Third, for both organizations and individuals, section 303(b)(7) would seem to offer the government a potentially powerful new charge that it could bring, and threaten to bring. The cross-reference for determining adulteration under section 303(b)(7) is to 501(a)(1), (b), (c), or (d),and Warning Letters asserting violations of these provisions are numerous. See, e.g., here, here, and here.
Moreover, it is not hard to imagine the government taking an expansive view of the circumstances under which alleged adulteration “has a reasonable probability of causing serious adverse health consequences.” Thus, at least in the first instance, the circumstances under which a section 303(b)(7)charge may be leveled would seem to be the subject of significant prosecutorial discretion, and prosecutors may seek to leverage the significantly increased penalties of this section to extract favorable pleas These considerations would seem to argue against a base offense level that stacks the deck too heavily in the government’s favor.

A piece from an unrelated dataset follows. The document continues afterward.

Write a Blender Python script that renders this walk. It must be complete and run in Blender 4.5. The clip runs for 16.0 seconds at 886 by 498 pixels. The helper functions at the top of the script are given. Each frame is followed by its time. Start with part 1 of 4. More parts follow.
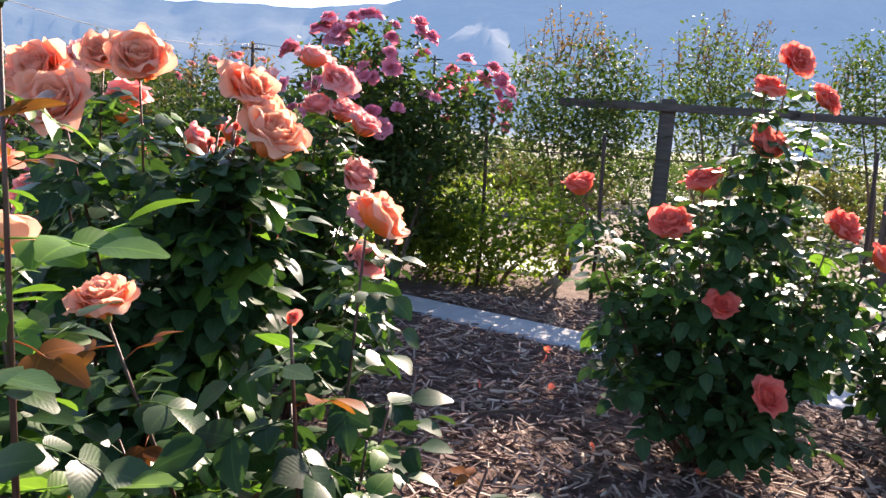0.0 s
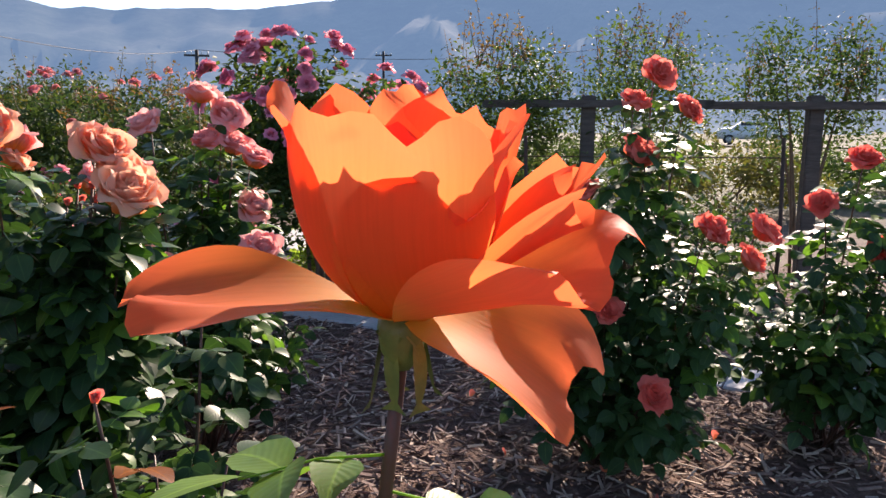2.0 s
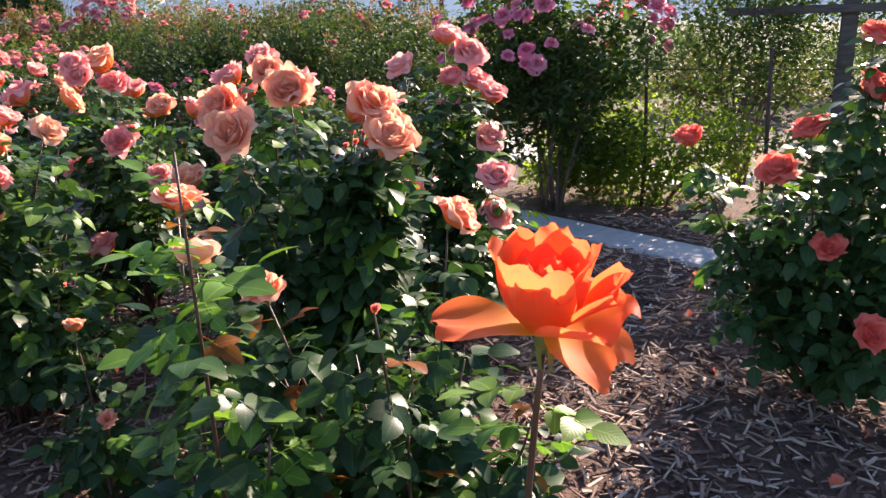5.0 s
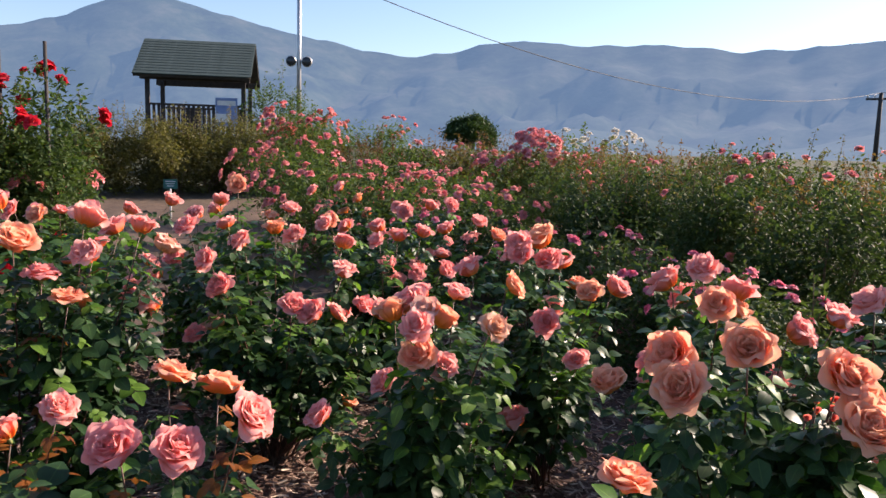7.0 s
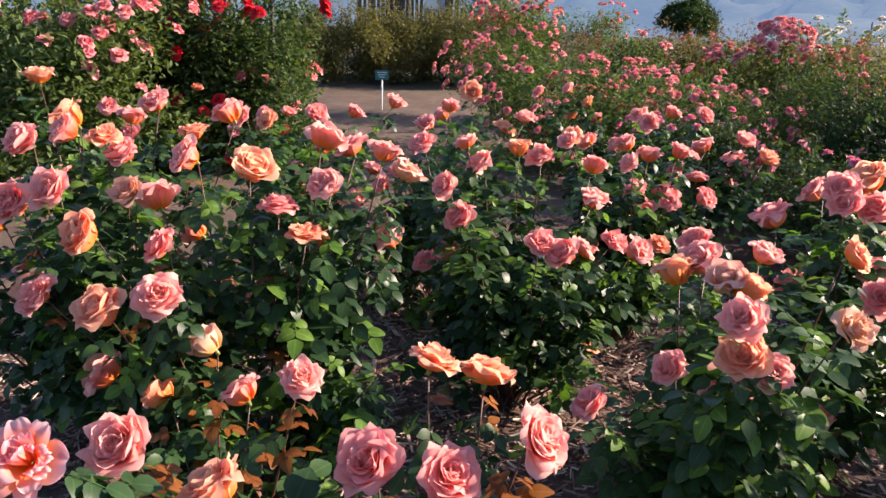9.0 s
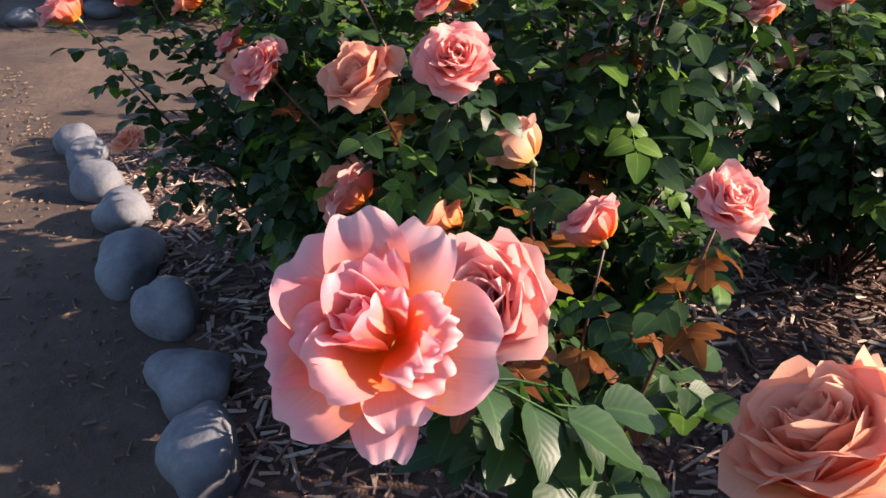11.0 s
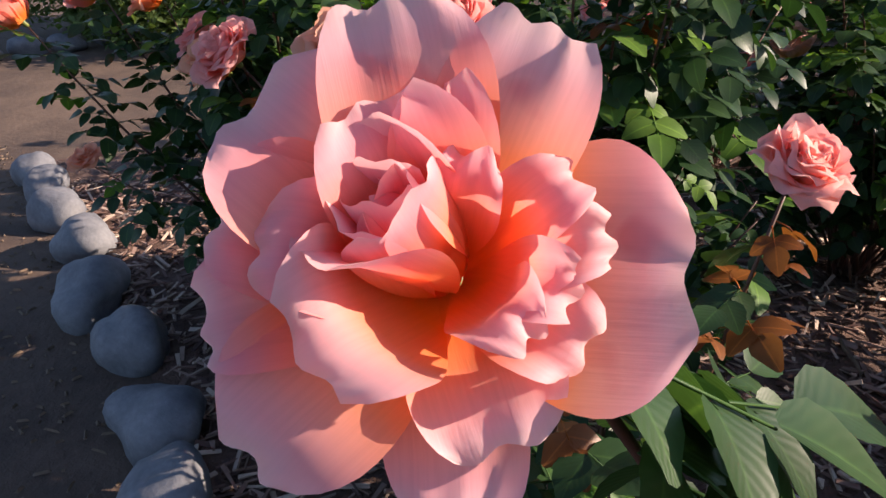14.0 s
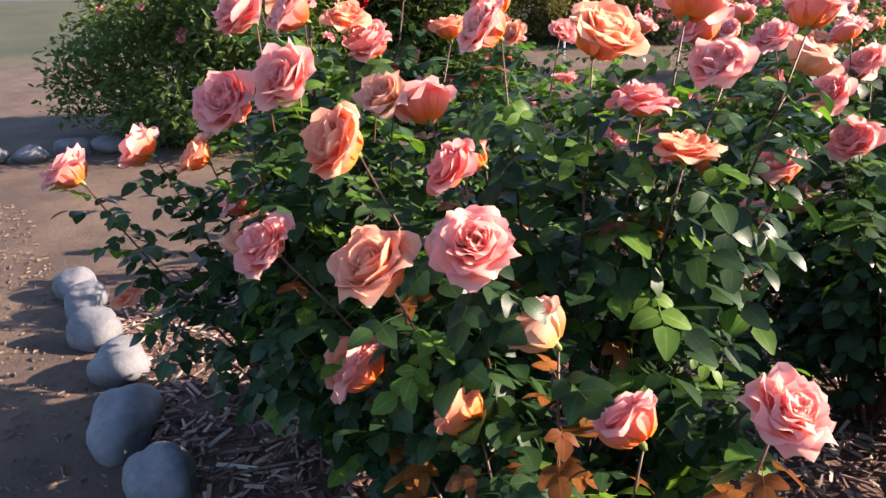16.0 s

The appropriate sentence in any case is intensively fact-specific, and the Guidelines Manual allows for adjustments and departures based on those facts. That said, the Commission’s proposal seems to present the question of whether this new offense is more like a traditional FDC Act violation, or more like a consumer products tampering violation, which is almost certainly “knowing and intentional” in the lay sense of those words. Regardless of one’s views, the comment period for the Notice remains open until March 19, 2013. The Notice also states that the Commission plans to hold a public hearing.